Snow Leopard made some pretty drastic changes to the OS nuts and bolts, so I don’t agree with your assessment that they’re not interested in doing that. On the other hand, they sold it for $30 and most Apple users have no idea of the major changes. So for Apple’s customer base, yes I think it’s unlikely to be under-the-hood changes that would revolutionize the OS.

They’ve been pretty gradual about introducing more and more of the multitouch technology on the iPhone to their Macs. They turned their laptop’s track pad into one big button to accomodate gestures more easily about 2 years ago and just released a new mouse where the entire top surface is able to accept gestures. Aside from all the nut-and-bolts changes in Snow Leopard I think it’s been the biggest little noticed change. Of course they were a lot more in-your-face about the technology when it was first introduced on iPhone when Jobs very explicitly said he thought it was revolutionary.
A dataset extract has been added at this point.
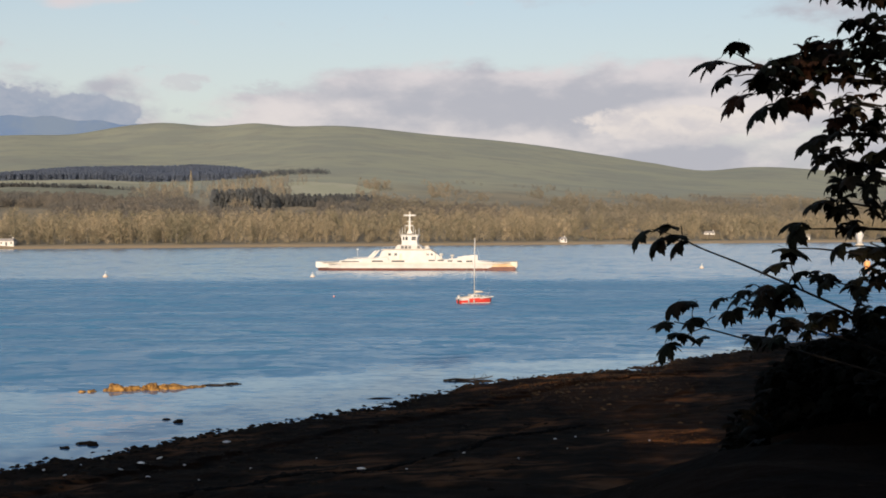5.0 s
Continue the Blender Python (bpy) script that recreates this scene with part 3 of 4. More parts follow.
def yacht():
    """Small red sloop, bow to +x."""
    y = thing("sailing_boat", "small red sloop with white cabin on a mooring", "sailing boat", (3.5, 229, 0), 28)
    bm = bmesh.new()
    rows = []
    for i in range(13):
        t = i / 12
        x = -2.9 + 6.1 * t
        half = 1.12 * (1 - max(0, (t - .45) / .55) ** 2.0) * (0.82 + 0.18 * min(1, t / .3)) + 0.02
        top = 0.82 + 0.30 * t * t
        rows.append([bm.verts.new((x + f * 0.12 * t, s * half * w, z)) for s, w, z, f in
                     ((-1, 1, top, 1), (-1, .97, .45, .6), (-1, .80, .05, 0), (-1, .3, -.25, -1), (1, .3, -.25, -1), (1, .80, .05, 0), (1, .97, .45, .6), (1, 1, top, 1))])
    for a, b in zip(rows, rows[1:]):
        for j in range(8):
            bm.faces.new((a[j], b[j], b[(j + 1) % 8], a[(j + 1) % 8])).smooth = j != 7
    bm.faces.new(rows[0])
    bm.faces.new(rows[-1][::-1])
    bmesh.ops.recalc_face_normals(bm, faces=bm.faces[:])
    hull = part("hull", bm, RED, y, "bright red hull")
    part("boot_stripe", prism([(-2.75, 0.02), (2.5, .02), (2.6, .14), (-2.8, .14)], -1.0, 1.0, 0.02), WHITE, hull)
    part("gunwale", prism([(-2.94, .52), (-.6, .60), (3.0, 1.02), (3.28, 1.2), (0, .97), (-2.96, .92)], -1.08, 1.08, 0.03), WHITE, hull)
    cabin = part("cabin", prism([(-0.9, .85), (1.9, .98), (1.5, 1.28), (0.2, 1.55), (-0.8, 1.55)], -.72, .72, 0.1), WHITE, y, "white moulded cabin")
    for i in range(3):
        x = -0.45 + i * .6
        part("window", box(x, x + .42, -.75, -.68, 1.12, 1.32, 0.03), GLASS, cabin)
    part("cockpit_coaming", prism([(-2.7, .84), (-.9, .86), (-.9, 1.25), (-1.2, 1.2), (-2.7, 1.02)], -.8, .8, 0.05), CREAM, y)
    part("mast", rod([(0.0, 0, 1.4), (0, 0, 6), (0.02, 0, 10.9)], 0.12, 0.08), WHITE, y, "white painted mast")
    part("spreader", rod([(0.0, -.7, 6.6), (0, 0, 6.5), (0, .7, 6.6)], 0.03), METAL, y)
    boom = part("boom", rod([(0.1, 0, 1.72), (2.0, 0, 1.8)], 0.05), METAL, y)
    part("sail_cover", rod([(0.15, 0, 1.9), (0.8, 0, 1.92), (1.3, 0, 1.9), (1.7, 0, 1.86)], 0.22, 0.12, 10), CREAM, boom, "furled cream sail")
    for x, z in ((3.2, 1.15), (-2.85, .9)):
        part("stay", rod([(x, 0, z), (0.0, 0, 10.7)], 0.010, sides=5), METAL, y)
    for s in (-1, 1):
        part("shroud", rod([(-0.1, s * 1.05, .95), (0, s * .7, 6.6), (0, 0, 10.5)], 0.009, sides=5), METAL, y)
    part("pulpit", rod([(2.2, -.5, 1.1), (2.5, -.45, 1.65), (3.2, 0, 1.75), (2.5, .45, 1.65), (2.2, .5, 1.1)], 0.03), METAL, y)
    part("pushpit", rod([(-2.2, -.8, .9), (-2.3, -.8, 1.5), (-2.85, 0, 1.5), (-2.3, .8, 1.5), (-2.2, .8, .9)], 0.03), METAL, y)
    motor = part("outboard_motor", box(-3.35, -2.95, -.55, -.2, .75, 1.35, 0.1), WHITE, y, "white outboard engine")
    part("shaft", box(-3.25, -3.05, -.45, -.3, -.4, .8, 0.03), DARK, motor)
    for x in (-1.6, -.6):
        part("fender", rod([(x, -1.16, .75), (x, -1.18, .5), (x, -1.16, .2)], 0.16, 0.15, 10), WHITE, y)
    return y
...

I think most long-term Apple fans forget how dramatically Apple has grown in the past 10 years under Jobs’ return. A lot of their Mac customers have switched since the switch to Intel in 2005 and a lot switched after getting hooked on iPhone. Most have no idea there was something called OS 9. Even long term Mac users are often pretty casual and couldn’t tell you whether OS X was first released in 2005, 2001, or 1996. So from a marketing perspective I would argue that OS X is pretty much akin to Windows now. It might make sense technically to call it something new but it doesn’t make marketing sense to abandon the brand anymore than it does to call Microsoft’s new OS something other than Windows.

Besides, an “XX is just wishy-washy”.

Looking at history, if Apple wants to innovate, they have to wait for Apple employees to leave, start innovative companies, then be bought. All their attempts to produce an innovate OS in-house crashed and burned.

I like OS X. I support OS X. I think OS X is the best example of putting a modern face on Unix. But, and this is the important bit, it’s a freaking forty year old OS! NeXT was the lesser of the two choices Apple had, but they went with it to acquire control of the patented Jobs Reality Distortion FieldTM, and it has worked well for them. But let’s not pretend that 40 year old OS design concepts are state of the art.

Realistically, though the underlying OS is of almost no concern to the average user. If I were to create a “skin” that duplicated the OS X UI perfectly on Windows, 90% of the users out there wouldn’t know the difference or care. It’s only when you get to servers and other UI-free machines that the OS really matters. That’s when you get religious wars about how Linux is better than OS X or Windows because some process call overhead is 1 cycle faster…

All the current PC OS’s are based on decades-old architecture. That’s probably a good thing, because it has given them plenty of time to mature. There probably will be some revolutionary new OS coming soon (from Google?), but it will still take many years for it to be full-featured enough to compete with the current crop.

And, BTW, UNIX itself was the result of another over-reaching failure: Mutiics

Maybe Intel will cotton on and bring out the MCLXXXVI processor next year.